Nebraska was rattled and often out of sorts in their first loss of the season.

NCAA Womens Volleyball: Wisconsin at Nebraska Dylan Widger-USA TODAY Sports

Nebraska 0 vs Wisconsin 3- 22-25, 26-28, 25-16

John Cook coached in the UW Fieldhouse years ago but he remembers his teams not always being very good (at least the first season). The Wisconsin team of today is very good and they just proved it. They executed their game plan well; serve tough and attack Nebraska’s cross court.

They served five aces and kept the Nebraska setter, Bergen Reilly, off the net with challenging serves. Since Reily was off the net she was not always able to set the Nebraska middle hitters, Bekka Allick, Andi Jackson and in set three Maggie Mendelson. The three middles combined for 17 attempts and 7 kills. That is a good kill to attempt ratio but it isn’t enough attempts. The middles must be a bigger factor.

Wisconsin’s, Anna Smrek, led all players with 18 kills. The 6’9’’ right side hitter earned kills in critical situations. She was also a factor on the defensive side with her block. She added three blocks to the effort.

Essential to the Badger win was Sarah Franklin; she was phenomenal. She is the best player in the country. Franklin hits shots with angles that defy physics. She earns those kills most often not on well positioned sets but ones off location during a scramble play. The Huskers had no answer for her tonight. She earned 16 kills on 33 swings for a .424 hitting percentage.

Harper Murray and Ally Batenhorst had strong matches for the Huskers. Both outside hitters varied their shots and came through with kills when they were needed. Murray had 15 kills, Batenhorst and Beason had 11 kills each. Nebraska’s hitting percentage as a team was over .100 better than it was in the October 21 match against Wisconsin but the Badgers were over .150 better offensively.

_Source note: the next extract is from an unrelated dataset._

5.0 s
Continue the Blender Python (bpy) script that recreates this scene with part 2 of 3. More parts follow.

It is noteworthy that Nebraska lost in straight sets. The stat sheet leaves you thinking that this match was not competitive. Not true. Nebraska had chances to win sets one and two. They were error prone late in those sets with net violations and serve receive errors. This inability to elevate play at the critical end of set stage is something we have not seen from this Husker team.

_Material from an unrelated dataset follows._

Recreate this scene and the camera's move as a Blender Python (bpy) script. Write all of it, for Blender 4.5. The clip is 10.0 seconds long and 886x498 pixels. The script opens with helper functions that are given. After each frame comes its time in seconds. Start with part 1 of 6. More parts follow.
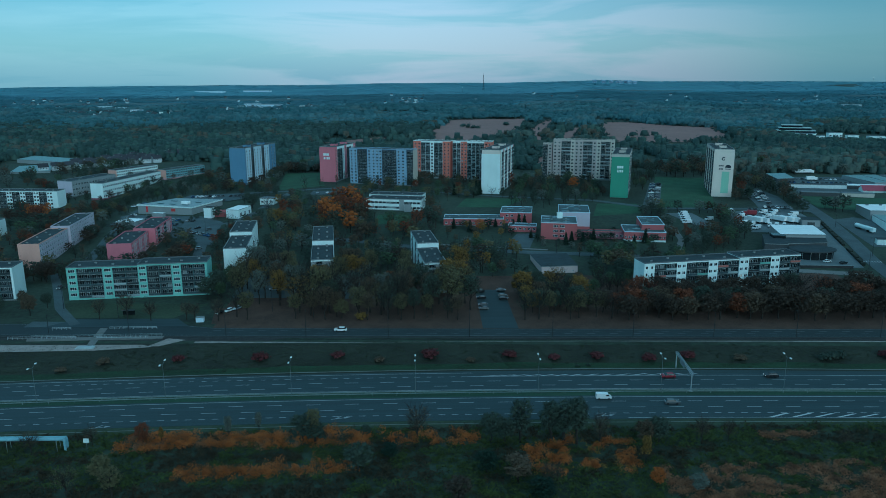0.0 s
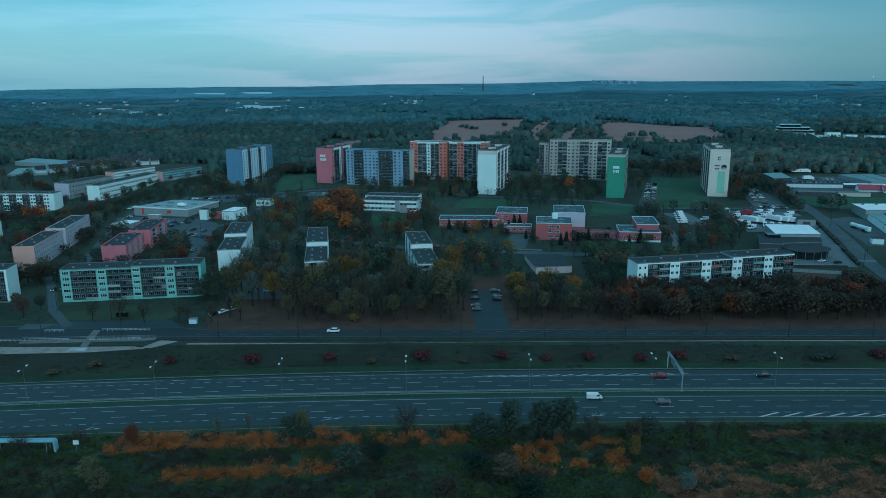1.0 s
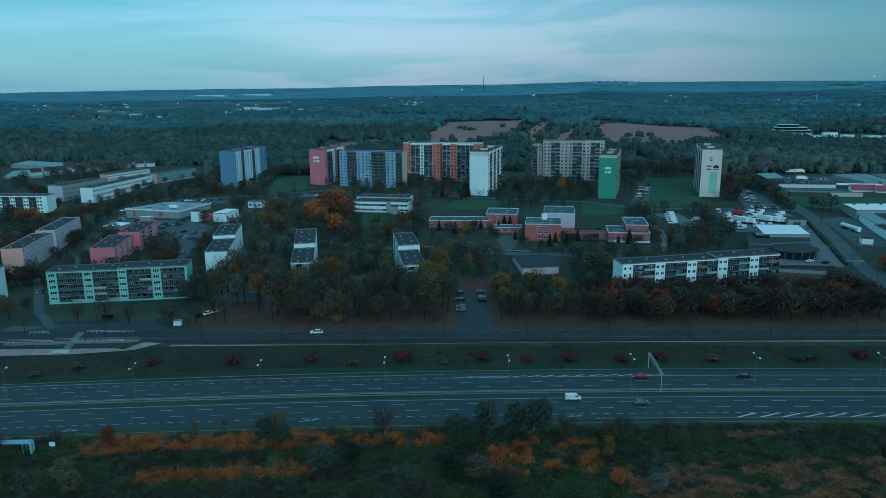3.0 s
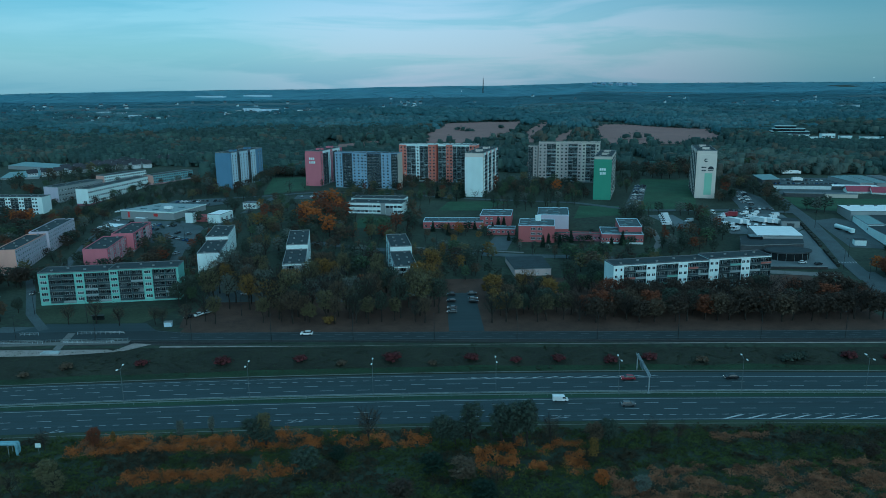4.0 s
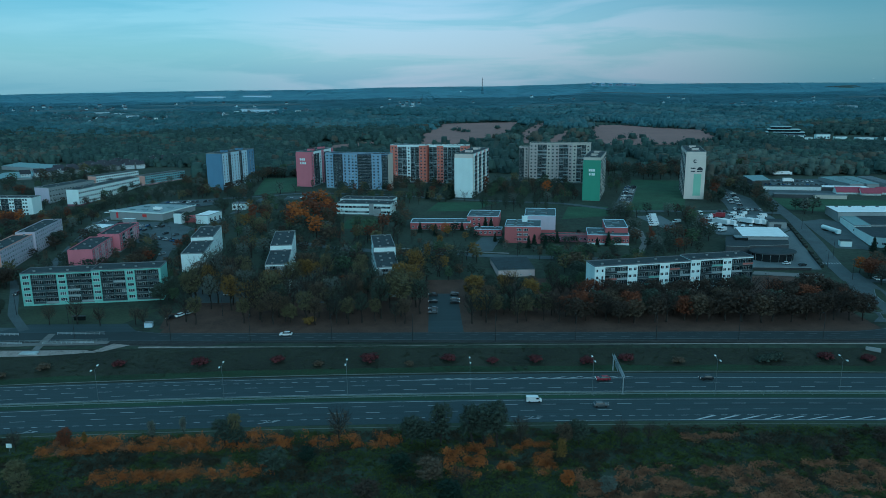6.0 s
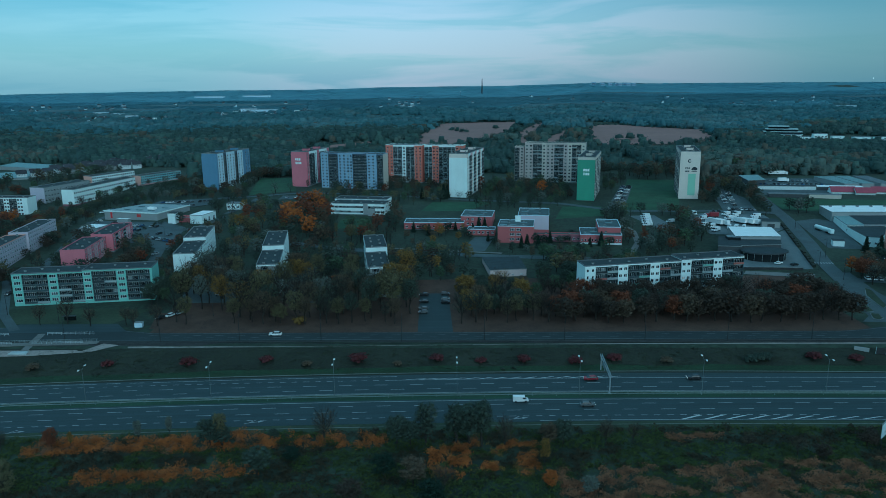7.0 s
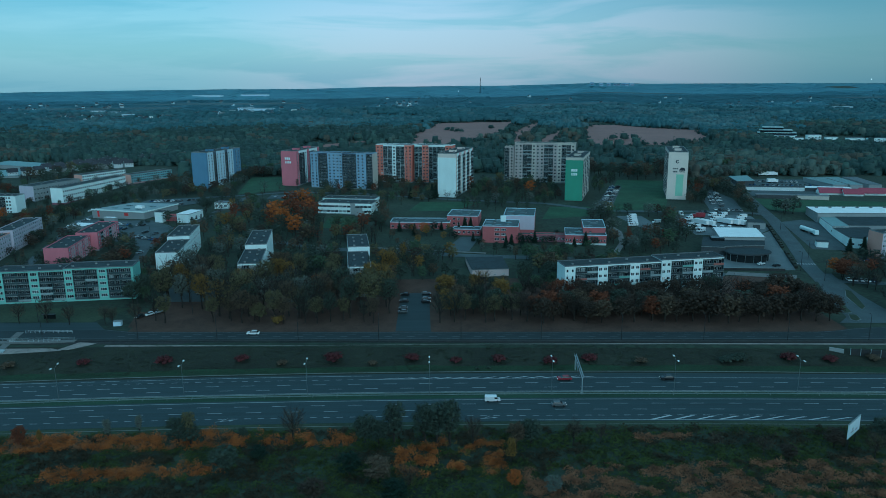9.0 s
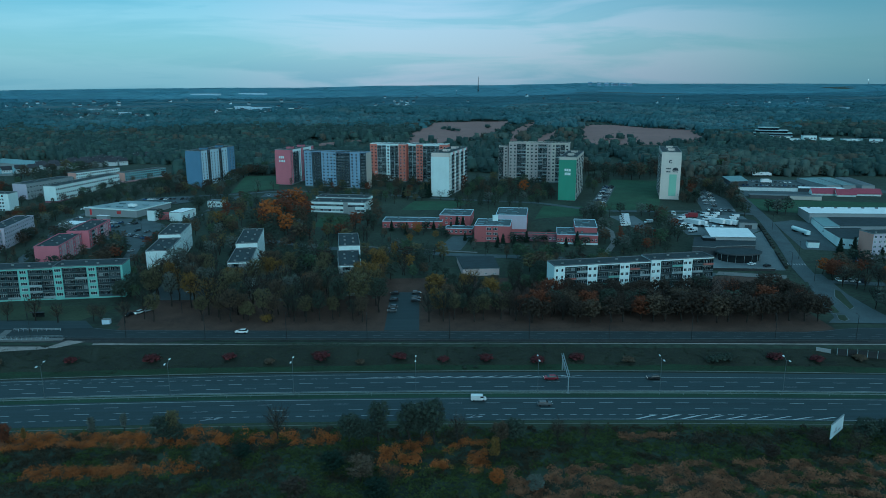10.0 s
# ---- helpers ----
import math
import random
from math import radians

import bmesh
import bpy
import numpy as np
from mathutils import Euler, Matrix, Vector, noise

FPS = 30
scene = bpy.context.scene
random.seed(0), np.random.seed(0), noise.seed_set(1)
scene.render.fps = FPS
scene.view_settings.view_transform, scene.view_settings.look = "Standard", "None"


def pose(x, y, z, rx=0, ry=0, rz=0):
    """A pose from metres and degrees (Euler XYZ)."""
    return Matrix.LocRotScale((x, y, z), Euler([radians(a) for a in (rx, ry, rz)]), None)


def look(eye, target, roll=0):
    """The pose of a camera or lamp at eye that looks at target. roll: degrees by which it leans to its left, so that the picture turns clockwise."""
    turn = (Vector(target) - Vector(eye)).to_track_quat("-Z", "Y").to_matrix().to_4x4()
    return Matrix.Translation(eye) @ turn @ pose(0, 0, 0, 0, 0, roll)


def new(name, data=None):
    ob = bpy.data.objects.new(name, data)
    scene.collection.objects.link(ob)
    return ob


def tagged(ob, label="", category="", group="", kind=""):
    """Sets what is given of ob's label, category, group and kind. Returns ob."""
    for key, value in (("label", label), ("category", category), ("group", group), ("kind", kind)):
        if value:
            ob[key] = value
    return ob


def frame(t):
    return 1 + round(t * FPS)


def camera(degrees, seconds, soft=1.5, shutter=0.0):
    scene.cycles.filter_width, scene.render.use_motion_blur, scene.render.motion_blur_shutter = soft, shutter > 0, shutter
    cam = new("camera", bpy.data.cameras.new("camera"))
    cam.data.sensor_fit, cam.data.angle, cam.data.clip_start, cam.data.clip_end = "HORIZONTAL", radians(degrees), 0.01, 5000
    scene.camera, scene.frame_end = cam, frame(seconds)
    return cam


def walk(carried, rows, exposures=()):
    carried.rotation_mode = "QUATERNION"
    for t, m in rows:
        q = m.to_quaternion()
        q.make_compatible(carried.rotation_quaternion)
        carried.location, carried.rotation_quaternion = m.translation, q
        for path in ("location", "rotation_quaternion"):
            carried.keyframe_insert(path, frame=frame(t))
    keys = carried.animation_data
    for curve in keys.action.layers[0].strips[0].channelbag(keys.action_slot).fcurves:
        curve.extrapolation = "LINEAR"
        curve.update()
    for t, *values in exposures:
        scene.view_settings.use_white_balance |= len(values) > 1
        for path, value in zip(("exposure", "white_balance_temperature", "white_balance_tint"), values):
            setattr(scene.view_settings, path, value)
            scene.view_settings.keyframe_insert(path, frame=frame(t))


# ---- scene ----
import collections

cam = camera(63.5, 10.0, soft=0.8)
METRES, EYE, TILT, LEAN, TURN = 41.5, 101.0, -1.3, 0.0, -0.9
ROWS = [
    (0.0, 0.0, 0.0, 0.0, -0.04, -11.9, 0.19),
    (0.5, 0.0399, -0.0021, -0.0007, -0.04, -11.86, 0.32),
    (1.0, 0.0828, -0.0048, -0.0008, -0.02, -11.83, 0.4),
    (1.5, 0.1283, -0.0073, -0.0007, 0.02, -11.81, 0.46),
    (2.0, 0.1743, -0.0096, -0.0002, 0.06, -11.79, 0.51),
    (2.5, 0.222, -0.0112, -0.0005, 0.10, -11.77, 0.56),
    (4.0, 0.3738, -0.0157, 0.0029, 0.17, -11.65, 0.59),
    (4.5, 0.4261, -0.0174, 0.0042, 0.18, -11.62, 0.57),
    (5.0, 0.4781, -0.0199, 0.0057, 0.19, -11.61, 0.54),
    (5.5, 0.531, -0.0222, 0.006, 0.21, -11.6, 0.55),
    (7.0, 0.6941, -0.0302, 0.0089, 0.27, -11.63, 0.61),
    (7.5, 0.7471, -0.0321, 0.0094, 0.27, -11.61, 0.6),
    (8.0, 0.802, -0.035, 0.0102, 0.28, -11.6, 0.56),
    (8.5, 0.8553, -0.0381, 0.0113, 0.28, -11.63, 0.51),
    (9.0, 0.9067, -0.0405, 0.011, 0.27, -11.66, 0.41),
    (9.5, 0.9546, -0.0422, 0.01, 0.22, -11.69, 0.31),
    (10.0, 0.9988, -0.0439, 0.0107, 0.16, -11.72, 0.21),
]
walk(cam, [(t, pose(0, 0, EYE, TILT, LEAN, TURN) @ pose(METRES * x, METRES * y, METRES * z, 90 + pitch, roll, yaw)) for t, x, y, z, yaw, pitch, roll in ROWS], exposures=[(0.0, -0.15, 4350, -21), (10.0, -0.15, 4350, -21)])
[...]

Coach Cook also saw his team as “undisciplined on block and defense”. He talked about his team “chasing things” and commented on how that impacted the rest of the team. Block and floor defense are directly connected. If the blocks plan is to set up on Smrek’s right shoulder to take away the line shot then the floor defenders move to positions that the block DOESN’T take away. Undisciplined means players are not where they planned and other players on your own team are impacted.

Let this match make us better. Wisconsin is the most physical team in the country. Light a fire in the belly, trust the training you have gone through and come to the next training session and match a better player.

Nebraska heads to Minneapolis to play Minnesota Saturday at 8 pm CT. You can watch on BTN/FoxSports.